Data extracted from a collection
▼
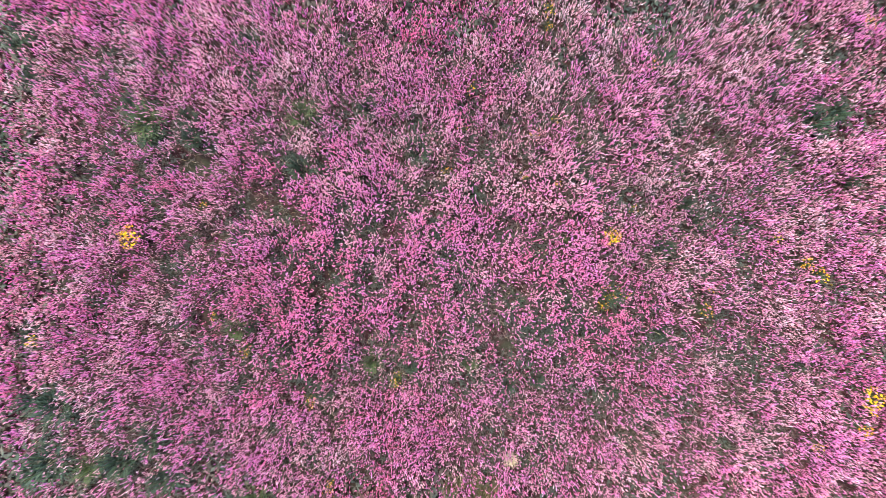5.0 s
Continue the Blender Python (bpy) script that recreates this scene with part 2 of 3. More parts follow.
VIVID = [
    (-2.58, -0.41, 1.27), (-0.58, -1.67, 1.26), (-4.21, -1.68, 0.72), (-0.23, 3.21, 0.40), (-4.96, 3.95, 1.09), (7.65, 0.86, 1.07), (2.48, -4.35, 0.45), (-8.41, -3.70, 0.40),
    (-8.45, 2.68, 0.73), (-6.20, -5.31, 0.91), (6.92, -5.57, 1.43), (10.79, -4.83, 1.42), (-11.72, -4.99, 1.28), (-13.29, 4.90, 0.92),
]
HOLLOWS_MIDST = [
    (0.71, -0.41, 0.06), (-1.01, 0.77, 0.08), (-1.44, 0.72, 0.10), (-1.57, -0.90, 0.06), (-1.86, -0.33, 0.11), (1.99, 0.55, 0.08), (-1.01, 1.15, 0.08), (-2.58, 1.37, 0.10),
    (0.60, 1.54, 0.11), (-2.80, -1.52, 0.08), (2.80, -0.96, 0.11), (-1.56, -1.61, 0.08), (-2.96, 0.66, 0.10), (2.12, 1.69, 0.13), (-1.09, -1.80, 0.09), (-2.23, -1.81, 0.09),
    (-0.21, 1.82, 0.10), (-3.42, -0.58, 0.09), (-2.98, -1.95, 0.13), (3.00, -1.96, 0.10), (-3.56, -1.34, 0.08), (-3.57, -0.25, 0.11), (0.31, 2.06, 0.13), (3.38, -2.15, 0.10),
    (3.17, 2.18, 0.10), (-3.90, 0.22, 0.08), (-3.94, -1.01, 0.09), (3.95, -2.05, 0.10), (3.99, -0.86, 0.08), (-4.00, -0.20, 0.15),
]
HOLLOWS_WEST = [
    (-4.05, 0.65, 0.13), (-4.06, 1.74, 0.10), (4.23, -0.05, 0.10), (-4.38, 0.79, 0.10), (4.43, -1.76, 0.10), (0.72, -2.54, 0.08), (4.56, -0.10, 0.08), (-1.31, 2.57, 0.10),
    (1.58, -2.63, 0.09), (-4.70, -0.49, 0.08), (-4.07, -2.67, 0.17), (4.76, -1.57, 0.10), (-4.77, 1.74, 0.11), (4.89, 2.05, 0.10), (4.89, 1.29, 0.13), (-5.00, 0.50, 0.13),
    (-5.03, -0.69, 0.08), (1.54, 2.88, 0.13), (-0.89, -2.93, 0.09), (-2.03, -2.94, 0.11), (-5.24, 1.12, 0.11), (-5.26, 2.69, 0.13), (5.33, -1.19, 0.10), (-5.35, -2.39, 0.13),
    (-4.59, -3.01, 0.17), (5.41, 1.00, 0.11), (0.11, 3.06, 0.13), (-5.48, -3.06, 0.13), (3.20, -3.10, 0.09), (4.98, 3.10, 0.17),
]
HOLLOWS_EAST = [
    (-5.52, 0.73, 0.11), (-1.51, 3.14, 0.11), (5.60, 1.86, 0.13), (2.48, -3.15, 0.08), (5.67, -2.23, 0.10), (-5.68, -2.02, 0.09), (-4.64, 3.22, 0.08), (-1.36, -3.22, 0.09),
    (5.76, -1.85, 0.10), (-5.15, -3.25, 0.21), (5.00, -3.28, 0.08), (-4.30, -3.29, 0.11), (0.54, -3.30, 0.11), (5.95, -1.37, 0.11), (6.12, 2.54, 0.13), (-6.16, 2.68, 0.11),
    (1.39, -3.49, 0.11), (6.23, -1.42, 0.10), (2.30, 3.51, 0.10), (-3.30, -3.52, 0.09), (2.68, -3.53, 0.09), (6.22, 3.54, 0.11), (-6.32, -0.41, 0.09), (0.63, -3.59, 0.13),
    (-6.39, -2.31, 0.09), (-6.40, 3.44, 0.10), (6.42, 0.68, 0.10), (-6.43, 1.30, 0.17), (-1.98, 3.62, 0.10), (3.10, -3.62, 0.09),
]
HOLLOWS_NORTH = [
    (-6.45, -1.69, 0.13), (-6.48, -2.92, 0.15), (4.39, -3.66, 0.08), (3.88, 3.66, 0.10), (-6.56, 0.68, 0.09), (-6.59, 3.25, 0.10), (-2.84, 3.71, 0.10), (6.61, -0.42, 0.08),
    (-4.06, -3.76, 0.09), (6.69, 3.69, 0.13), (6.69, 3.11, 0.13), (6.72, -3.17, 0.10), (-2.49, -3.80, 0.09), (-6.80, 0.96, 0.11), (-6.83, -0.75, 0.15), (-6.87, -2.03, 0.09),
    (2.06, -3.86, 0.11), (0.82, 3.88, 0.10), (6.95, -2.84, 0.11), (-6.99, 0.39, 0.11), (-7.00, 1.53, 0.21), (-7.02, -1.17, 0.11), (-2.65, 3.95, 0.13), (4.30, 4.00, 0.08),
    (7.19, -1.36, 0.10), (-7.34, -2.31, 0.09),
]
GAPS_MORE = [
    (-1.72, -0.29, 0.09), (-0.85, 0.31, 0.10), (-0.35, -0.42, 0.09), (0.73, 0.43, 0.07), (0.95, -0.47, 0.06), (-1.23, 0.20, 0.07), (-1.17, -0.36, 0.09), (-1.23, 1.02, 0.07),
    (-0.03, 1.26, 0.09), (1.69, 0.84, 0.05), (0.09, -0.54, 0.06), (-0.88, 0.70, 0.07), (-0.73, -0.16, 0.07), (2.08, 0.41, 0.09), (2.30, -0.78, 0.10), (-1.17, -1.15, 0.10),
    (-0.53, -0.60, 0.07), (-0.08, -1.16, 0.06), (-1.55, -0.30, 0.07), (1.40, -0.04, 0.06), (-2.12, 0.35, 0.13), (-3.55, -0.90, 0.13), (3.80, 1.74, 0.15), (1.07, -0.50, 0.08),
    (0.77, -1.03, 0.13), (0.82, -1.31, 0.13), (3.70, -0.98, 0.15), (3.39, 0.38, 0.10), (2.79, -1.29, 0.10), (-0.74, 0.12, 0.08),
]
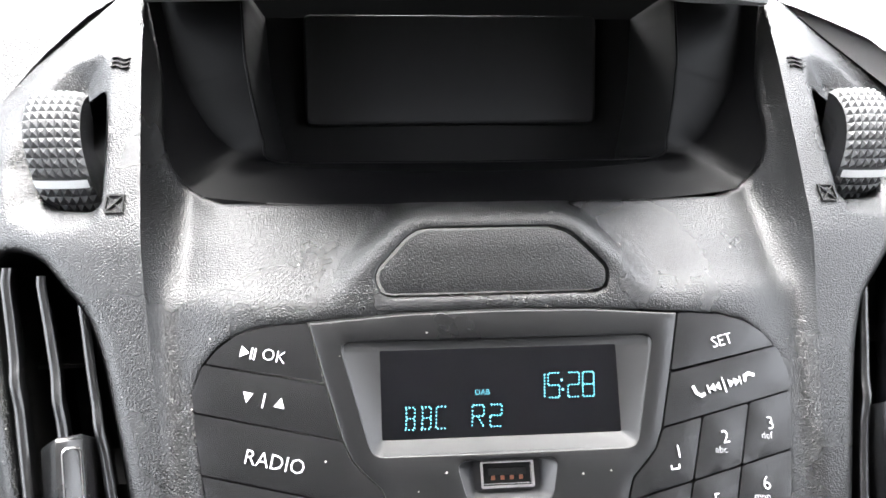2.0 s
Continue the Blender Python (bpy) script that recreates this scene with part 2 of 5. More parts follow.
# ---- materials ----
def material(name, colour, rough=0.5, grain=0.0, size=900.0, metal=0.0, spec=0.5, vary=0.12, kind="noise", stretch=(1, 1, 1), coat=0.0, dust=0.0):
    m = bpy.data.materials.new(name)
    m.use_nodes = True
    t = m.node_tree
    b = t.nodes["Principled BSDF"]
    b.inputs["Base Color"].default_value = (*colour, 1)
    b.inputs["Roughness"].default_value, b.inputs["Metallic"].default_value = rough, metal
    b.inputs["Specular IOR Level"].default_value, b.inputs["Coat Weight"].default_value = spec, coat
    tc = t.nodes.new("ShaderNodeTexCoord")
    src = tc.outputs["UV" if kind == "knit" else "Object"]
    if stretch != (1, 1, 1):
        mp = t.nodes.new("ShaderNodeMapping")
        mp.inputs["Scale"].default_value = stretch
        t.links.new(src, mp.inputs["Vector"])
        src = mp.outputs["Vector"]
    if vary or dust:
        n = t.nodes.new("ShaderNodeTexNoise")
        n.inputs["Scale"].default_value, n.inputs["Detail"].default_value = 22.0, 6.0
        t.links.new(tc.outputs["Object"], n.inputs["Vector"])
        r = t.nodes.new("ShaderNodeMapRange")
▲
Copy out every line of the listing that includes the string "Continue".

_Response to this exercise_
Continue the Blender Python (bpy) script that recreates this scene with part 2 of 3. More parts follow.
Continue the Blender Python (bpy) script that recreates this scene with part 2 of 5. More parts follow.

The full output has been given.